Kemp was only 26 years old, and after the season signed an eight-year, $160 million contract. Kershaw was just 23, still a few years away from his mega deal.

Any reasonable person at the time could have assumed Kemp would be the face, or one of the two faces of the Dodgers over the next five years, at least. But he was slowed by injuries and could no longer handle center field, and was gone just three years later.

Kershaw remains, and has gotten even better basically every season.

He has the lowest career ERA by a starting pitcher since 1920, with a minimum of 1,000 innings (2.37). The next-best starter is Whitey Ford, at 2.75.

Kershaw’s career WHIP will probably soon be under one.

Maybe a Mount Rushmore equivalent would be a better equivalent than trying to choose a single face of the Dodgers. But if forced to pick just one, I have to stick with the best pitcher in baseball.

Kershaw made 21 starts in 2016. That number figures to rise this year. He has averaged 30 starts per year over the last eight seasons. Just getting those nine, or more, extra starts from Kershaw is as big a reason for optimism as any on the 2017 Dodgers.

"There's nobody in baseball that does more in baseball, in the offseason and between starts, to put 200-plus innings on his body and be strong through October than he does," Friedman said of his ace.
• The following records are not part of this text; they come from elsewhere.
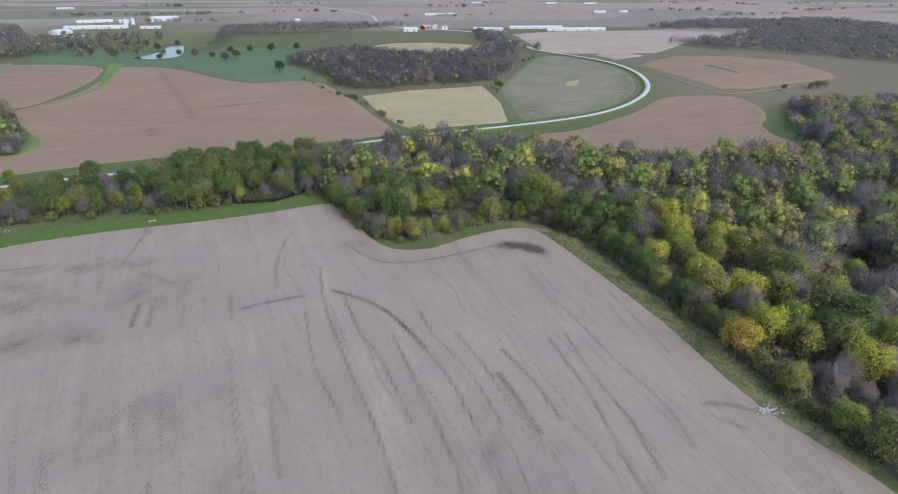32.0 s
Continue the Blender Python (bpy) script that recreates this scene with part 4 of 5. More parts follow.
def wood(rng, h, r, lobes, thick):
    """Tapered trunk with limbs that reach into the lobes."""
    v, f = [], []
    p, top = np.zeros(3) - (0, 0, 0.3), 0.62 * h
    n = 5
    line = [p + (0, 0, 0)]
    for k in range(1, n + 1):
        line.append(np.array([rng.uniform(-0.2, 0.2) * k * 0.3, rng.uniform(-0.2, 0.2) * k * 0.3, top * k / n]))
    for k in range(n):
        tube(v, f, line[k], line[k + 1], thick * (1.25 - 0.2 * k) * (1.3 if k == 0 else 1), thick * (1.05 - 0.2 * k), 7)
    for x, y, z, q in lobes:
        s = line[min(n, 1 + int(rng.randint(1, n)))]
        m = np.array([0.5 * x, 0.5 * y, 0.5 * (s[2] + z) + 0.1])
        tube(v, f, s, m, thick * 0.42, thick * 0.26, 4)
        tube(v, f, m, (x, y, z), thick * 0.26, thick * 0.08, 4)
    return np.array(v), np.array(f)


def bare_wood(rng, h, r, thick, twigs, width):
    """A leafless tree: trunk, three orders of branches and a haze of twigs."""
    v, f, tips = [], [], []

    def grow(p, d, length, rad, level):
        q = p + d * length
        tube(v, f, p, q, rad, rad * 0.62, 6 if level == 0 else 3)
        if level == 3:
            tips.append((p, q))
            return
        for k in range(5 if level == 0 else 4 if level == 1 else 3):
            e = d * (0.75 if level else 0.9) + rng.normal(size=3) * (0.55 if level else 0.50) + (0, 0, 0.12)
            e /= np.linalg.norm(e)
            start = p + d * length * rng.uniform(0.55, 1.0)
            grow(start, e, length * rng.uniform(0.52, 0.74), rad * 0.52, level + 1)

    grow(np.array([0, 0, -0.3]), np.array([0, 0, 1.0]), 0.36 * h, thick, 0)
    b = np.array([t[1] for t in tips])
    pick = rng.randint(0, len(tips), twigs)
    base = np.array([t[0] for t in tips])[pick] * (1 - (u := rng.uniform(0.2, 1, (twigs, 1)))) + b[pick] * u
    d = rng.normal(size=(twigs, 3)) + (0, 0, 0.5)
    d *= (0.10 * h * rng.uniform(0.4, 1.2, twigs) / np.linalg.norm(d, axis=1))[:, None]
    side = np.cross(d, rng.normal(size=(twigs, 3)))
    side *= width / np.linalg.norm(side, axis=1)[:, None]
    t = np.stack([base - 1.5 * side, base + 1.5 * side, base + d], 1).reshape(-1, 3)
    return np.array(v), np.array(f), t, np.arange(3 * twigs).reshape(-1, 3)


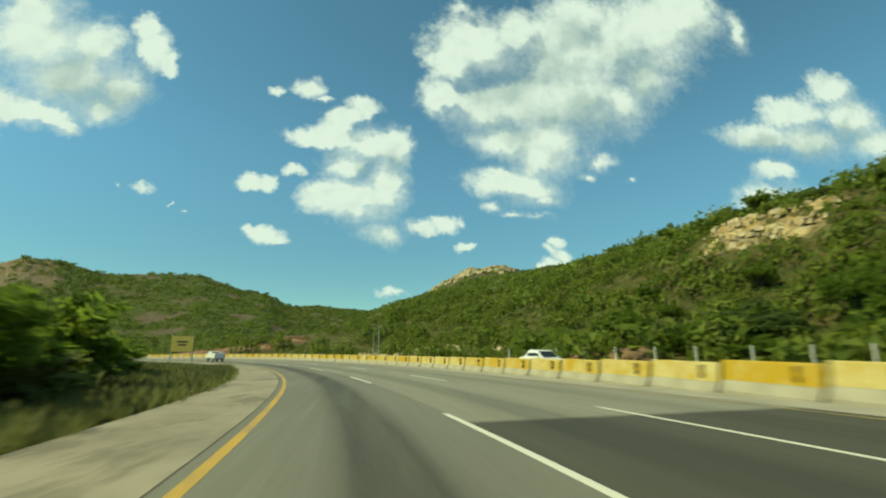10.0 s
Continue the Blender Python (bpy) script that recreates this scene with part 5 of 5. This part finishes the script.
def soil_heap():
    """A brown heap of loose soil behind the fence."""
    bm = bmesh.new()
    bmesh.ops.create_icosphere(bm, subdivisions=4, radius=1.0)
    for v in bm.verts:
        q = Vector(v.co)
        k = 1 + 0.22 * soft(q.x * 1.6, q.y * 1.6, q.z * 1.6 + 5) + 0.06 * soft(q.x * 7, q.y * 7, q.z * 7)
        v.co = Vector((q.x * 3.2 * k, q.y * 2.6 * k, max(q.z, -0.3) * 1.9 * k))
    return tagged(part("soil_heap", bm, M_SOIL), "brown heap of loose soil behind the fence", "soil heap", "soil heaps")


heap = soil_heap()
for s, l, w in ((311, 33.5, 1.0), (318, 34.5, 0.8)):
    p = ground_at(s, l)
    kinds.put(heap, pose(p[0], p[1], p[2], 0, 0, 35 * s) @ Matrix.Scale(w, 4))


def panel_sign():
    """A low pale sign of four boards on two posts, seen from behind."""
    t = new("road_sign")
    for x in (-0.95, 0.95):
        part("post", box(0.10, 0.10, 4.4, (x, 0.06, 1.7), 0.015), M_STEEL, t)
    for k in range(4):
        part("board", box(0.62, 0.05, 1.25, (-1.02 + 0.68 * k, 0, 2.9), 0.015), M_BLUEGREY, t, "pale blue-grey board")
    part("rail", box(2.8, 0.04, 0.08, (0, 0.05, 3.2), 0.01), M_STEEL, t)
    return tagged(t, "low pale sign of four boards beside the far carriageway", "road sign")


ps = panel_sign()
p = world(245.2, 29.0, -0.4)
ps.matrix_basis = pose(float(p[0]), float(p[1]), float(p[2]), 0, 0, turn_at(247))


def painted_end():
    """A short heavier block that closes the bright stretch of barrier, with a red band."""
    t = new("barrier_block")
    wall = [(-0.26, 0.30), (-0.20, 0.98), (-0.17, 1.0), (0.17, 1.0), (0.20, 0.98), (0.26, 0.30)]
    foot = [(-0.42, -0.2), (-0.42, 0.12), (-0.28, 0.30), (0.28, 0.30), (0.42, 0.12), (0.42, -0.2)]
    part("wall", prism(wall, -1.9, 1.9), M_FRESH, t, "bright yellow upper wall")
    part("base", prism(foot, -1.9, 1.9), M_WHITE, t, "white painted foot")
    part("band", box(0.02, 2.1, 0.13, (-0.242, 0.1, 0.66), 0.004, None, Matrix.Rotation(radians(5), 4, "Y")), M_REDPAINT, t, "worn red band")
    # solid dark blocks stand in for the shade in the foot's gaps
    for y in (-1.1, 0.2, 1.3):
        part("gap_block", box(0.05, 0.34, 0.10, (-0.43, y, 0.0), 0.01), M_DARK, t, "dark block for a shaded gap")
    return tagged(t, "yellow barrier block with a white foot and a worn red band", "barrier", "median barrier")


pe = painted_end()
pe.matrix_basis = place(158.9, 11.05)


# ---- vehicles ----
def wheel(parent, x, y, r=0.32):
    w = part("wheel", rod((x - 0.11, y, r), (x + 0.11, y, r), r, r, 20), M_RUBBER, parent, "black tyre")
    part("rim", rod((x - 0.12, y, r), (x + 0.12, y, r), r * 0.62, r * 0.62, 16), M_STEEL, w)


def shell(profile, half, inset, bm=None):
    """A car shell: a side outline of (along, up), narrower towards the top."""
    own = bmesh.new()
    top = max(p[1] for p in profile)
    low = min(p[1] for p in profile)
    sides = []
    for sgn in (-1, 1):
        sides.append([own.verts.new((sgn * (half - inset * ((p[1] - low) / (top - low)) ** 1.3), p[0], p[1])) for p in profile])
    own.faces.new(sides[0])
    own.faces.new(sides[1][::-1])
    for i in range(len(profile)):
        j = (i + 1) % len(profile)
        own.faces.new((sides[0][j], sides[0][i], sides[1][i], sides[1][j]))
    bmesh.ops.recalc_face_normals(own, faces=own.faces)
    bmesh.ops.bevel(own, geom=own.edges[:], offset=0.035, segments=2, affect="EDGES", profile=0.6)
    return joined(bm, own)


def sedan():
    c = new("car")
    body = [(-2.15, 0.28), (-2.2, 0.62), (-2.12, 0.86), (-1.2, 0.95), (1.5, 0.98), (2.1, 0.92), (2.15, 0.55), (2.1, 0.28)]
    cabin = [(-1.15, 0.93), (-0.38, 1.50), (0.78, 1.52), (1.45, 0.95)]
    part("body", shell(body, 0.86, 0.07), M_CAR, c)
    part("cabin", shell(cabin, 0.80, 0.17), M_CAR, c)
    part("windows", shell([(-0.88, 1.02), (-0.30, 1.40), (0.70, 1.41), (1.12, 1.03)], 0.79, 0.135), M_GLASS, c, "dark side glass")
    part("windscreen", box(1.25, 0.03, 0.72, (0, -0.80, 1.23), 0.01, None, Matrix.Rotation(radians(-58), 4, "X")), M_GLASS, c, "dark front glass")
    part("rear_window", box(1.2, 0.03, 0.66, (0, 1.17, 1.25), 0.01, None, Matrix.Rotation(radians(57), 4, "X")), M_GLASS, c, "dark rear glass")
    for sgn in (-1, 1):
        part("pillar", rod((sgn * 0.70, 0.10, 0.95), (sgn * 0.63, 0.12, 1.41), 0.045), M_CAR, c)
        part("headlight", box(0.34, 0.08, 0.16, (sgn * 0.6, -2.17, 0.70), 0.03), M_STEEL, c, "clear headlight")
        part("tail_lamp", box(0.3, 0.06, 0.18, (sgn * 0.62, 2.12, 0.78), 0.03), M_LAMP_RED, c, "red tail lamp")
        part("mirror", box(0.2, 0.12, 0.14, (sgn * 0.95, -0.85, 1.0), 0.04), M_CAR, c)
        for y in (-1.35, 1.3):
            wheel(c, sgn * 0.76, y)
    part("bumper", box(1.62, 0.14, 0.2, (0, -2.17, 0.42), 0.05), M_CAR, c)
    return tagged(c, "white saloon car on the far carriageway", "car", "cars on the far carriageway")


def pickup():
    c = new("pickup_truck")
    part("chassis", box(1.5, 5.0, 0.25, (0, 0, 0.55), 0.04), M_DARK, c)
    part("cab", shell([(0.1, 0.65), (0.1, 1.75), (1.3, 1.78), (1.75, 1.25), (2.5, 1.1), (2.55, 0.6)], 0.88, 0.1), M_CAR, c)
    part("rear_window", box(1.2, 0.04, 0.45, (0, 0.07, 1.42), 0.015), M_GLASS, c)
    part("windscreen", box(1.35, 0.04, 0.6, (0, 1.56, 1.52), 0.015, None, Matrix.Rotation(radians(40), 4, "X")), M_GLASS, c)
    bed = part("cargo_bed", box(1.75, 2.5, 0.9, (0, -1.3, 1.05), 0.04), M_CAR, c)
    part("tailgate", box(1.7, 0.06, 0.55, (0, -2.58, 1.0), 0.02), M_CAR, bed)
    for sgn in (-1, 1):
        part("tail_lamp", box(0.16, 0.05, 0.32, (sgn * 0.78, -2.60, 0.95), 0.02), M_LAMP_RED, c, "red tail lamp")
        for y in (-1.6, 1.6):
            wheel(c, sgn * 0.76, y, 0.37)
    return tagged(c, "white pickup truck driving ahead in the bend", "truck")


car = sedan()
kinds.put(car, place(282, 19.5, 0.0, 0))
kinds.put(car, place(304.5, 17.5, 0.0, 0))
kinds.put(car, place(128, 19.5, 0.0, 0))
truck = pickup()
truck.matrix_basis = place(367, 0.2)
Sure, Kershaw can and very likely will opt out of his contract at the end of the 2018 season. But whether that ultimately means Kershaw leaves or stays on a more lucrative deal, he is here now, and how he goes, so go the Dodgers.

"I'm not a big future guy. I just want to pitch. This year, I want to make every start. I'll do whatever I have to do to make that next start,” Kershaw said. “I'll worry about the next years when I need to. If it costs me somewhere down the road, it does. But I'm here to make every start this year. I feel like that's what I'm supposed to do.”

Until proven otherwise, Clayton Kershaw remains the face of the Dodgers, and everyone else can get in line.